To examine the role of parentese, Kuhl and her colleagues at the Early Intervention Institute in St. Petersburg, Russia, and Stockholm University in Sweden investigated differences in how American, Swedish and Russian mothers speak to their infants and to other adults.

The three languages were chosen because each has a significantly different number of vowel sounds. Russian has five vowel sounds, English nine and Swedish 16.

The researchers recorded 10 women from each of the three countries talking for 20 minutes to their babies, who ranged in age from 2 to 5 months. Then they recorded the same women talking to other adults.

The mothers were told to talk naturally, but were given a list of words containing three common vowel sounds and instructed to work them into their conversations.

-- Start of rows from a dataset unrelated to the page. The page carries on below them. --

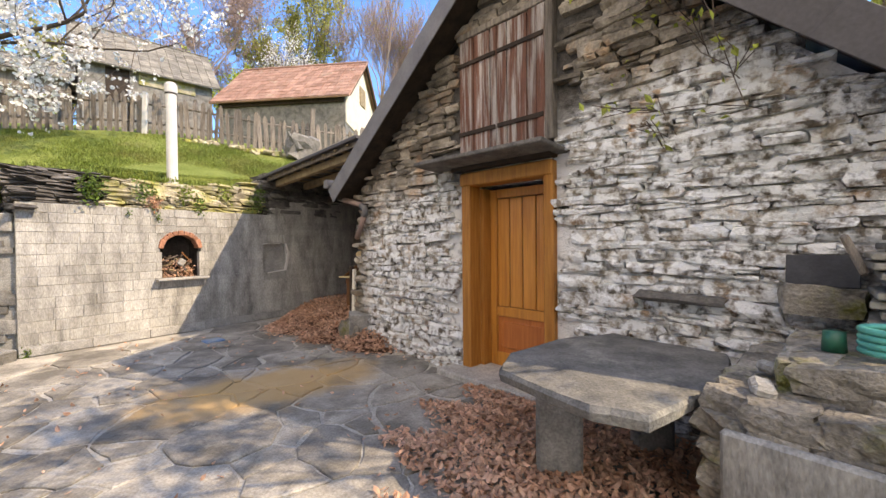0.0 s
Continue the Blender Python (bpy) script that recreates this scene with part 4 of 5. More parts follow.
def low_wall():
    w = thing("wall_low", "low stepped wall of squared grey stones beside the ramp", "wall", kind="structure")
    m = axes((-6.46, 6.69, 0), (2.56, 0.28, 0))
    ln = 2.57
    top = lambda u: 1.60 if u < 0.78 else 1.72 if u < 1.62 else 1.66 if u < 1.90 else 1.97
    base = lambda u: 0.98 * (1 - smooth01(-0.3, 2.3, u)) - 0.12
    bm = bmesh.new()
    for i in range(24):
        u = ln * (i + 0.5) / 24
        block(m @ pose(u, 0.22, (top(u) - 0.06 + base(u) - 0.3) / 2), ln / 24 + 0.002, 0.36, top(u) - 0.06 - base(u) + 0.3, 0, bm)
    part("core", bm, M_BLOCK_JOINT, w)
    rubble(m, lambda u, z, ww, h: -0.02 < u - ww / 2 and u + ww / 2 < ln + 0.05 and base(u) - 0.1 < z and z + h / 2 < (top(u) if u < 1.90 else 1.72), ln + 0.1, -0.1, 2.1, LOWS, w, 260, M_LOW, 41, (0.07, 0.17), (0.16, 0.46), 0.022, 0.3, rot=1.6)
    part("corner_block", block(m @ pose(2.18, 0.12, 1.845), 0.50, 0.30, 0.25, 0.012), M_LOW, w, "large smooth dark block")
    part("corner_block", block(m @ pose(2.50, 0.13, 1.845), 0.13, 0.30, 0.25, 0.012), M_LOW, w)
    for u, ww in ((0.18, 0.4), (0.58, 0.42), (1.14, 0.80)):
        part("coping", block(m @ pose(u, 0.14, top(u) + 0.0) @ pose(0, 0.04, 0, 0, RND.uniform(-1, 1), 0), ww, 0.36, 0.035, 0.012), M_SLAB, w, "grey slate coping")
    # the small dry pile at its end
    p = thing("stone_pile", "small pile of dark flat stones at the wall's end", "stones")
    rr = random.Random(44)
    for i in range(16):
        share("stone", rr.choice(DARKS), pose(-6.62 + rr.uniform(-0.25, 0.2), 6.75 + rr.uniform(-0.2, 0.15), 0.98 + 0.045 * (i // 3), 0, 0, rr.uniform(0, 180)) @ Matrix.Diagonal((rr.uniform(0.2, 0.4), 0.2, 0.055, 1)), p)


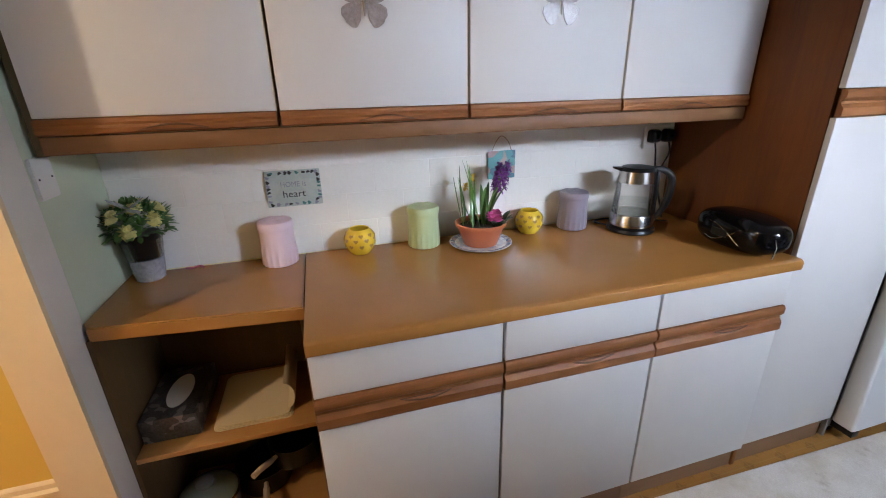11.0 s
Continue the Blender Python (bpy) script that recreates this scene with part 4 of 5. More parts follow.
YELLOW = plain("yellow_glaze", (0.62, 0.43, 0.06), 0.25, vary=0.1, grain=60, relief=0.05)
YCLOTH = plain("yellow_cloth", (0.62, 0.46, 0.11), 0.85, vary=0.12, grain=150, relief=0.3)
pl = thing("wall_plate", (1.365, YF - 0.001, 1.875), "round yellow moulded wall plaque", "wall plaque")
part("disc", lathe([(0, 0.03), (0.08, 0.028), (0.108, 0.022), (0.112, 0.014), (0.118, 0.018), (0.128, 0.014), (0.131, 0.0)], 56), YELLOW, pl).matrix_basis = pose(0, 0, 0, 90, 0, 0)
sr = thing("padded_star", (1.388, YF - 0.02, 1.48), "yellow padded five-pointed star on the wall", "decoration")
bm = bmesh.new()
out = []
for k in range(60):
    a = 2 * math.pi * k / 60
    r = 0.066 + 0.068 * (0.5 + 0.5 * math.cos(5 * a)) ** 1.3
    out.append((r * math.sin(a), r * math.cos(a)))
rings = [[bm.verts.new((x * s2, y2, z * s2)) for x, z in out] for s2, y2 in ((0.9, 0.0195), (1.0, 0.008), (0.97, -0.006), (0.8, -0.02), (0.5, -0.032), (0.2, -0.037))]
for a, b2 in zip(rings, rings[1:]):
    for k in range(60):
        bm.faces.new((a[k], a[(k + 1) % 60], b2[(k + 1) % 60], b2[k]))
bm.faces.new(rings[-1])
bm.faces.new(rings[0][::-1])
bmesh.ops.recalc_face_normals(bm, faces=bm.faces)
part("pad", bm, YCLOTH, sr)
for x in (-0.013, 0.013):
    part("button", lathe([(0, 0.006), (0.007, 0.005), (0.01, 0.0)], 12), SIGNW, sr).matrix_basis = pose(x, -0.036, 0.012, 90, 0, 0)


def wall_plate(name, at, face, label, w=0.043, h=0.043, holes=2):
    p0 = thing(name, at, label, "socket")
    rot = {"-y": pose(0, 0, 0, 90, 0, 0), "+y": pose(0, 0, 0, 90, 0, 180), "+x": pose(0, 0, 0, 90, 0, 90), "-x": pose(0, 0, 0, 90, 0, -90)}[face]
    pb = part("plate", slab(rounded(-w, w, -h, h, 0.006, 4), 0.009, 0.002), PLASTIC, p0)
    pb.matrix_basis = rot
    for k in range(holes):
        part("screw", lathe([(0, 0.0015), (0.0025, 0.0012), (0.003, 0)], 8), BLACK, p0).matrix_basis = rot @ pose((k - 0.5) * 1.3 * w, 0, 0.009)
    return p0, rot


p0, rot = wall_plate("fused_switch", (1.21, YF - 0.0005, 1.65), "-y", "white fused switch plate with a dark window")
part("fuse_window", box((-0.016, 0.022, 0.009), (0.016, 0.032, 0.0105)), BLACK, p0).matrix_basis = rot
wall_plate("blank_plate", (0.075, YN + 0.0005, 1.272), "+y", "white blank socket plate on the green wall", 0.04, 0.048)
wall_plate("wall_socket", (XR - 0.0005, 3.62, 1.33), "-x", "white socket plate near the curtain", 0.04, 0.04)
p0, rot = wall_plate("double_socket", (XL + 0.011, 2.272, 1.24), "+x", "white double socket with two plugs", 0.072, 0.043)
for k, y in enumerate((2.238, 2.305)):
    pg = thing("black_plug", (XL + 0.02, y, 1.245), "black mains plug in the wall socket", "plug", "plugs at the kettle")
    part("plug_body", loft([[(d, a, b2) for a, b2 in rounded(-0.024 * s2, 0.024 * s2, -0.026 * s2, 0.026 * s2, 0.012 * s2, 4)] for d, s2 in ((0, 1), (0.018, 1), (0.03, 0.8), (0.034, 0.3))])[0], BLACK, pg)
    part("cord", tube(curve_points([(0.02, 0, -0.02), (0.028, 0.004, -0.07), (0.022, 0.02 - 0.05 * k, -0.16), (0.05, 0.0 - 0.03 * k, -0.26), (0.09, -0.04, -0.325)], 8), 0.0035, 8), BLACK, pg)

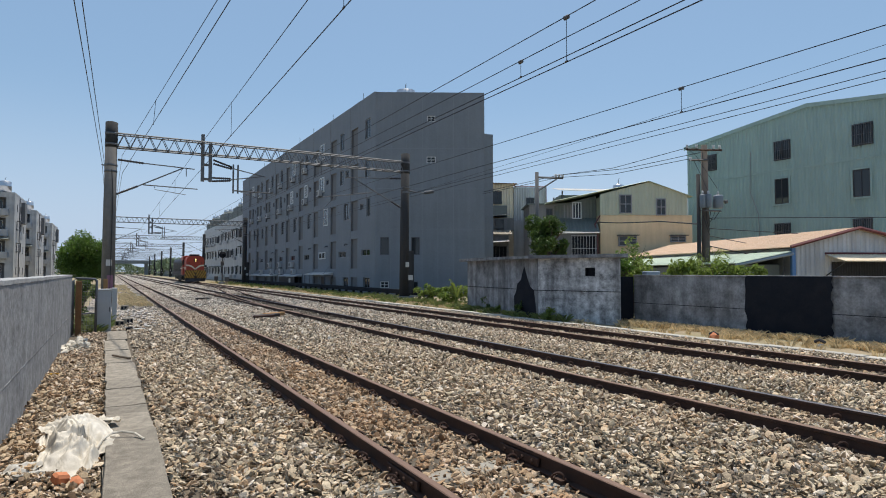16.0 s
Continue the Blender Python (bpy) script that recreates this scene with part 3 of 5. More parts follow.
def hut():
    a, b, c = (13.85, 22.4), (12.99, 16.33), (14.16, 13.64)
    poly = [a, b, c, (16.4, 16.9), (17.0, 22.6)]
    h = empty("trackside_hut", label="small stained concrete hut with flat slab roof", category="hut")
    ang = math.atan2(c[1] - b[1], c[0] - b[0])
    ln = math.dist(b, c)
    bm = bmesh.new()
    for i, j in ((0, 1), (2, 3), (3, 4), (4, 0)):
        p, q = poly[i], poly[j]
        vs = [bm.verts.new((*p, -0.3)), bm.verts.new((*q, -0.3)), bm.verts.new((*q, 2.12)), bm.verts.new((*p, 2.12))]
        bm.faces.new(vs)
    bmesh.ops.recalc_face_normals(bm, faces=bm.faces[:])
    part("wall", bm, M_CONC_DARK, h)
    # the opening is lined black, its inner shade put into the colour
    bm = holed(bmesh.new(), ln, 2.12, [(1.74, 2.08, 1.52, 1.80, 0.18)], base=-0.3, mi=0, mr=1)
    ob = part("wall", bm, [M_CONC_PALE, M_BLACK], h, "lime-streaked end wall with a small dark opening")
    ob.matrix_basis = Matrix.Translation((*b, 0)) @ Matrix.Rotation(ang, 4, "Z")
    roof = [(13.62, 22.75), (12.62, 16.35), (14.12, 13.28), (16.9, 16.7), (17.2, 22.9)]
    part("roof_slab", prism(bmesh.new(), roof, 2.12, 2.235), M_CONC_DARK, h)
    # black painted doorway shape on the long face
    bm = bmesh.new()
    d = (Vector(a) - Vector(b)).normalized()
    nrm = Vector((d.y, -d.x)) * -1
    prof = [(-0.02 + 0.1, -0.05), (1.75, -0.05), (1.78, 0.75), (1.6, 0.95), (1.52, 1.22), (1.25, 1.36), (1.18, 1.5), (1.06, 1.74), (0.98, 1.86), (0.9, 1.72), (0.78, 1.5), (0.70, 1.36), (0.55, 1.12), (0.30, 1.02), (0.2, 0.6)]
    vs = [bm.verts.new((b[0] + d.x * u + nrm.x * 0.004, b[1] + d.y * u + nrm.y * 0.004, z)) for u, z in prof]
    bm.faces.new(vs)
    part("painted_patch", bm, M_BLACK, h, "black painted former doorway")
    part("joint_strip", tb([(a[0] - 0.01, a[1], 1.02), (b[0] - 0.01, b[1], 1.02), (c[0] - 0.01, c[1] - 0.005, 1.02)], 0.012, 5), M_BLACK, h)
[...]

For those speaking English, the target words were "bead" for its "ee" vowel sound, "pot" for its "ah" sound, and "boot" for its "oo" sound. Similar words were chosen from Russian and Swedish.

The researchers then used a spectrograph to analyze more than 2,300 instances of how the target words were used in the conversations and discovered that, in all three language groups, the speech directed at infants was stretched out to emphasize the vowel sounds, in contrast to the more normal tone used to adults.

They found that the mothers did not simply distort all the sounds and words they made--as they might have if they were just mimicking the way a child talks--but only those involving the key vowel sounds.

The researchers concluded that the exaggerated speech allowed the mothers to expand the sounds of the vowels so they would be more distinct from each other. It also appears to allow the mothers to produce a greater variety of vowel pronunciations without overlapping other vowel sounds.

"There is more information in the speech stream than we thought was there," said Jean E. Andruski, who helped conduct the University of Washington research. She is a linguist who specializes is computerized speech synthesis at Eloquent Technology in Ithaca, N.Y.

Although the clues to vowels in parentese may hardly seem enough to point an infant toward the rudiments of anything as complex as human language, the researchers said the capacity to distinguish sounds was an essential beginning. And the imprinting was taking place at a time when the developing human brain is especially receptive to the world around it.

"They get some very important starts in speech perception in this garbled stream," Andruski said. "The sounds you use in language are not infinitely variable. You have to figure out how your language sorts them out. What could be one sound in one language could be two sounds in another language.

"This [research] says they can do that at an amazingly young age," she said. "Right from birth--if not before--they are hearing speech in a way that provides better separation of sound categories than we thought."